STATED TASK: Output the material below unchanged, apart from leaving out the pictures.

STORED DATA:
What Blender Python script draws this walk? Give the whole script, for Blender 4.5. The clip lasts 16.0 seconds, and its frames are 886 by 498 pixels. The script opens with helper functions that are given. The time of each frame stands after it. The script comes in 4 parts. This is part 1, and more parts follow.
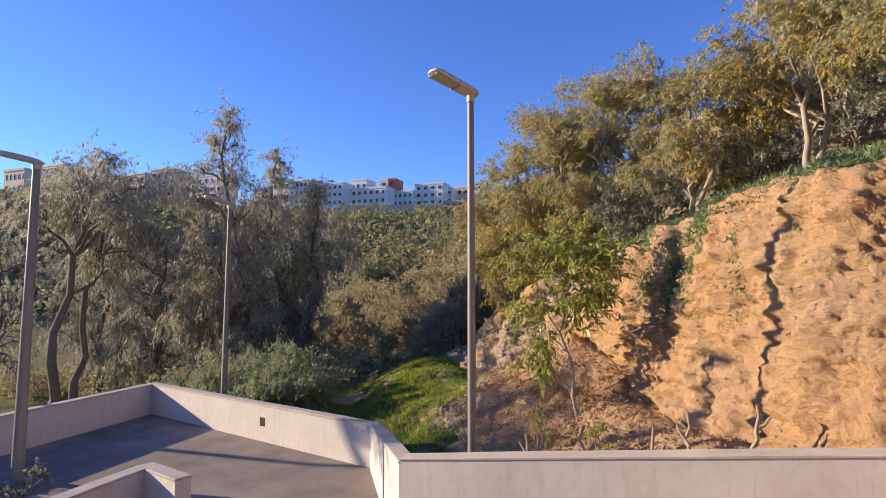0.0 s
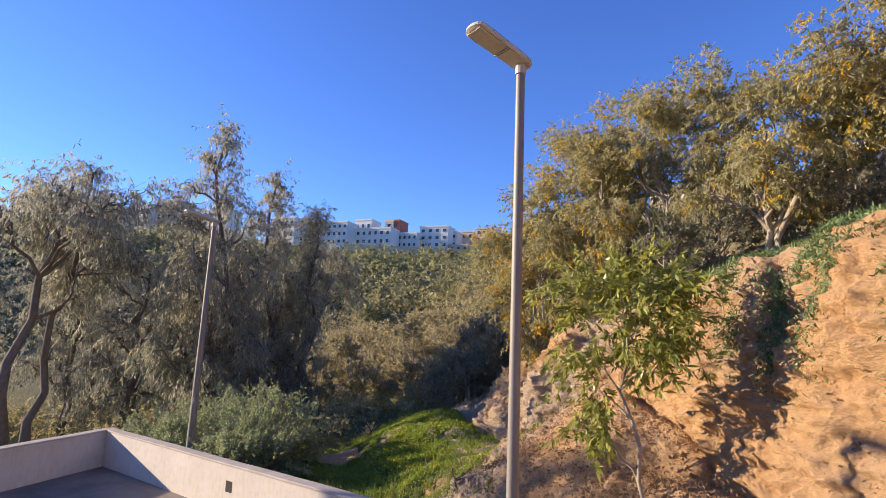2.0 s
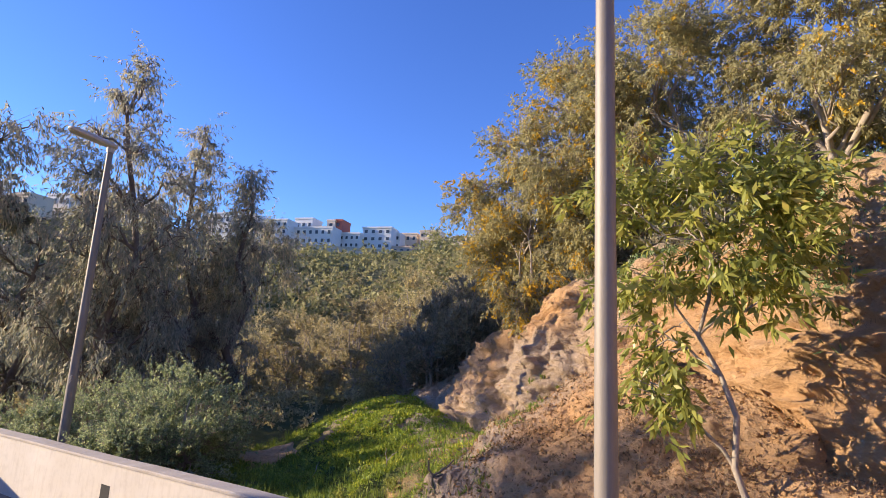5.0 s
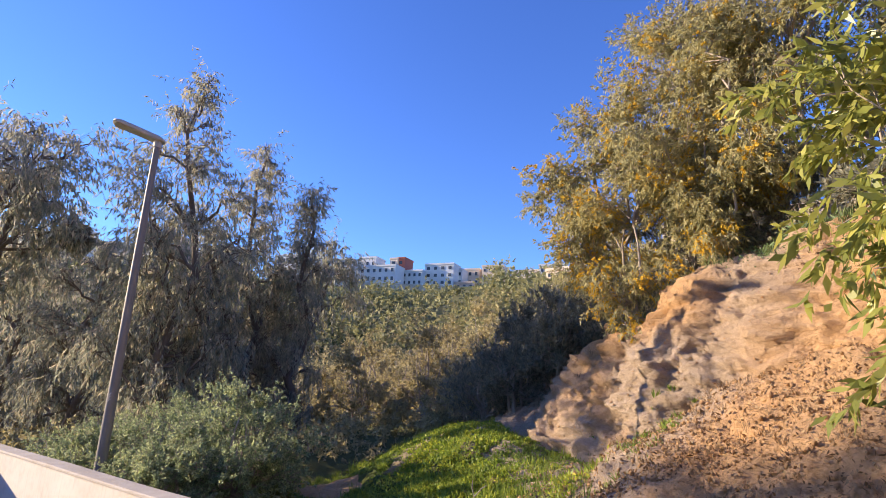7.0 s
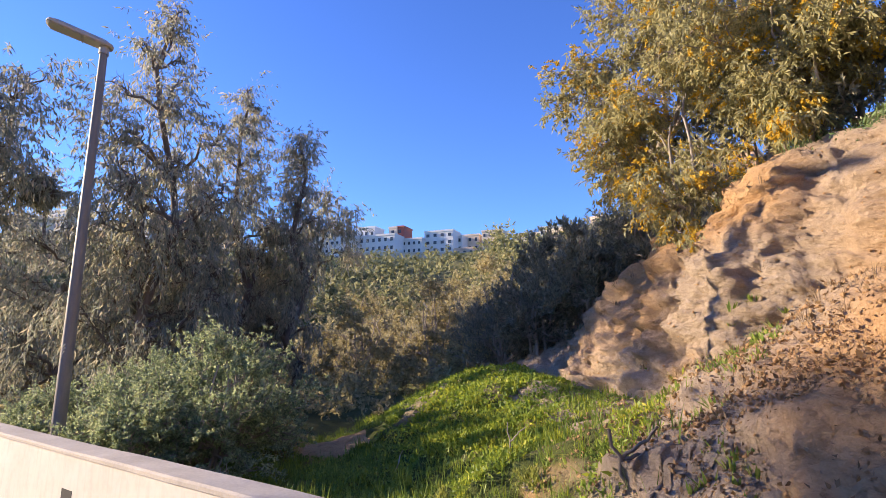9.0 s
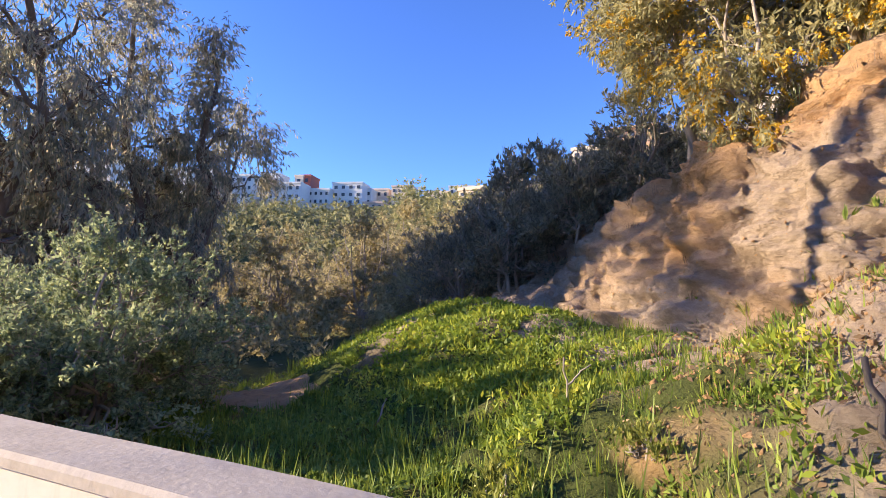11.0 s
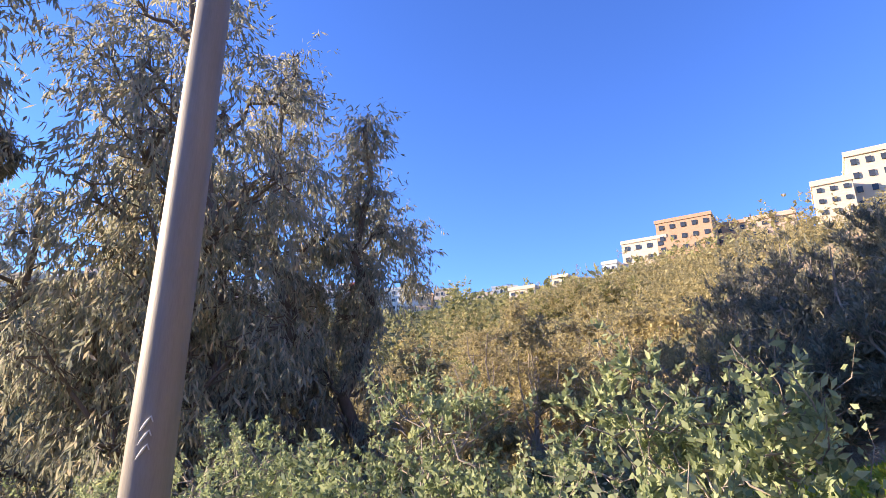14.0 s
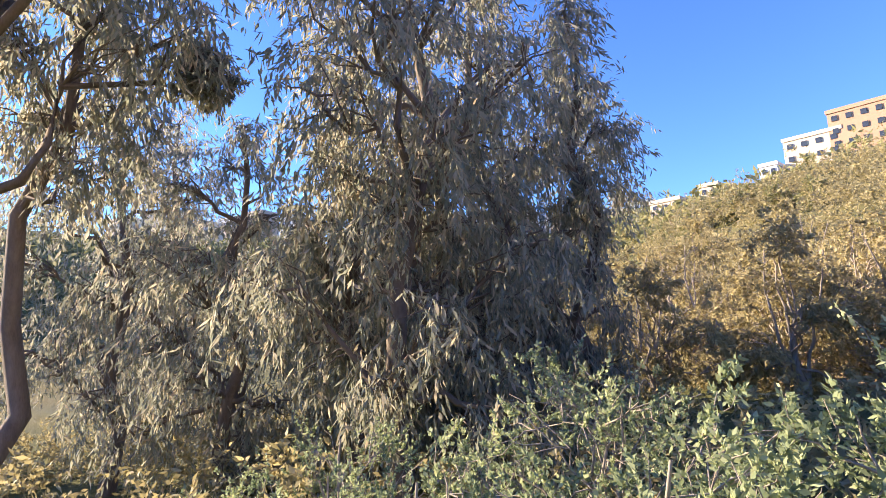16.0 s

ANSWER FOR THE TASK:
What Blender Python script draws this walk? Give the whole script, for Blender 4.5. The clip lasts 16.0 seconds, and its frames are 886 by 498 pixels. The script opens with helper functions that are given. The time of each frame stands after it. The script comes in 4 parts. This is part 1, and more parts follow.
0.0 s
2.0 s
5.0 s
7.0 s
9.0 s
11.0 s
14.0 s
16.0 s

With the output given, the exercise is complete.